+++ TASK MATERIAL

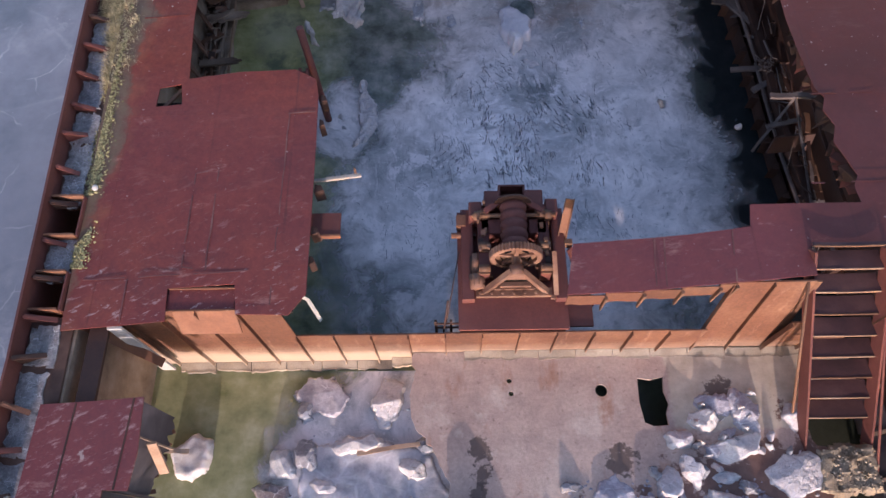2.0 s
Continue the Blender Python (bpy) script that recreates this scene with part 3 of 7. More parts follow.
HOLES = [
    [(-3.83, 8.56), (-3.84, 8.25), (-3.49, 8.28), (-3.54, 8.61)],
    [(-1.94, 13.74), (-1.91, 13.48), (-1.55, 13.48), (-1.58, 13.74)],
    [(1.15, 13.51), (2.1, 13.6), (2.05, 15.5), (2.04, 15.75), (1.96, 18.2), (1.93, 21.6), (1.76, 24.75), (0.85, 24.8), (0.85, 21.66), (1.07, 18.45), (1.1, 15.7)],
    [(-4.34, 17.72), (-4.3, 17.46), (-4.04, 17.43), (-4.06, 17.69)],
    [(-2.53, 19.94), (-2.54, 19.66), (-2.3, 19.65), (-2.32, 19.94)],
    [(-2.53, 19.43), (-2.55, 19.14), (-2.33, 19.14), (-2.3, 19.43)],
    [(-0.91, 34.87), (-0.88, 33.95), (0.12, 33.93), (0.12, 34.85)],
    [(5.59, 14.05), (5.52, 13.87), (5.46, 13.83), (5.5, 13.74), (5.58, 13.66), (5.68, 13.7)],
    [(5.645, 13.62), (5.655, 13.25), (5.67, 13.25), (5.68, 13.62)],
    [(-4.14, 16.9), (-4.12, 16.72), (-4.02, 16.66)],
]
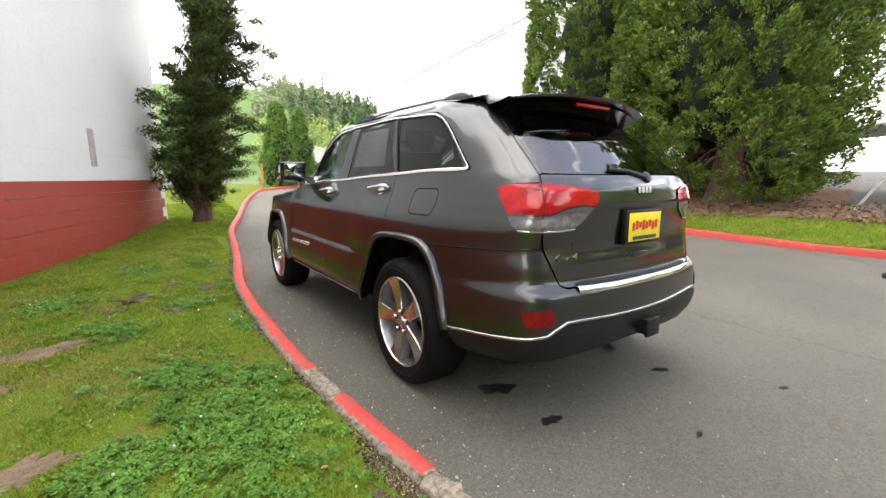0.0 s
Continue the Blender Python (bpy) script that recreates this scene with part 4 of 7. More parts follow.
def island_at(x, y):
    """The island's height at a place: like its sheet, by the share of the way from the kerb."""
    i = int(np.argmin(np.abs(_ir[:, 1] - y)))
    return island_z(x, y, min(1.0, max(0.0, (x - _ir[i, 0] - 0.12) / (3.4 if y < 1 else 4.6))))


lawn_growth()


def bark_bed():
    ys = np.arange(-1.2, 9.9, 0.2)
    rows = []
    for y in ys:
        e = float(bed_edge(y))
        far = max(e + 0.2, float(np.interp(y, [-1.2, 0.5, 1.5], [10.2, 10.6, 17.0])))
        rows.append([(x, y, max(island_at(x, y), ground_z(x, y)) + (0.006 if i else -0.01) + 0.02 * noise.noise((x * 3, y * 3, 9)) * (i > 0)) for i, x in enumerate(np.r_[e, np.linspace(e + 0.06, far, 26)])])
    tagged(new("bark_bed", bm_mesh("bark_bed", loft_bm(rows), MULCH, 60)), "brown bark mulch bed under the cedars", "mulch", kind="structure")
    rng = np.random.default_rng(5)
    n = 9000
    y = rng.uniform(-1, 9.4, n)
    x = bed_edge(y) + rng.random(n) ** 1.5 * 4.2 - 0.05
    z = np.maximum(heights(island_at, x, y, 0.25), 0) + 0.022
    v, f = cards(np.stack([x, y, z], 1), np.tile((0.0, 0.0, 1.0), (n, 1)), 0.035, 2.4, 0.15, rng, 0.35)
    chips = mat("bark_chip", (0.3, 0.18, 0.1), 0.9, dark=(0.12, 0.065, 0.04), scale=4, fine=30, island=0.5)
    tagged(new("bark_chip", mesh_np("bark_chip", v, f, chips)), "loose bark chips and dead leaves", "mulch", kind="stuff")
    for i in range(26):
        yy = rng.uniform(0.5, 8.5)
        xx = float(bed_edge(yy)) + rng.uniform(0.2, 2.6)
        a, ln = rng.uniform(0, 6.28), rng.uniform(0.12, 0.5)
        zz = island_at(xx, yy) + 0.035
        st = tube_bm([(xx, yy, zz), (xx + ln * 0.5 * math.cos(a), yy + ln * 0.5 * math.sin(a), zz + 0.02), (xx + ln * math.cos(a + 0.2), yy + ln * math.sin(a + 0.2), zz)], [0.008, 0.007, 0.003], 5)
        tagged(new("stick", bm_mesh("stick", st, BARK, 60)), "thin fallen twig on the bark bed", "stick", "fallen sticks")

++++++

▶ [YOUR TASK] Find every line above that contains the word "Python", and return each one.

▶ [SOLUTION TO THE PROBLEM]
Continue the Blender Python (bpy) script that recreates this scene with part 3 of 7. More parts follow.
Continue the Blender Python (bpy) script that recreates this scene with part 4 of 7. More parts follow.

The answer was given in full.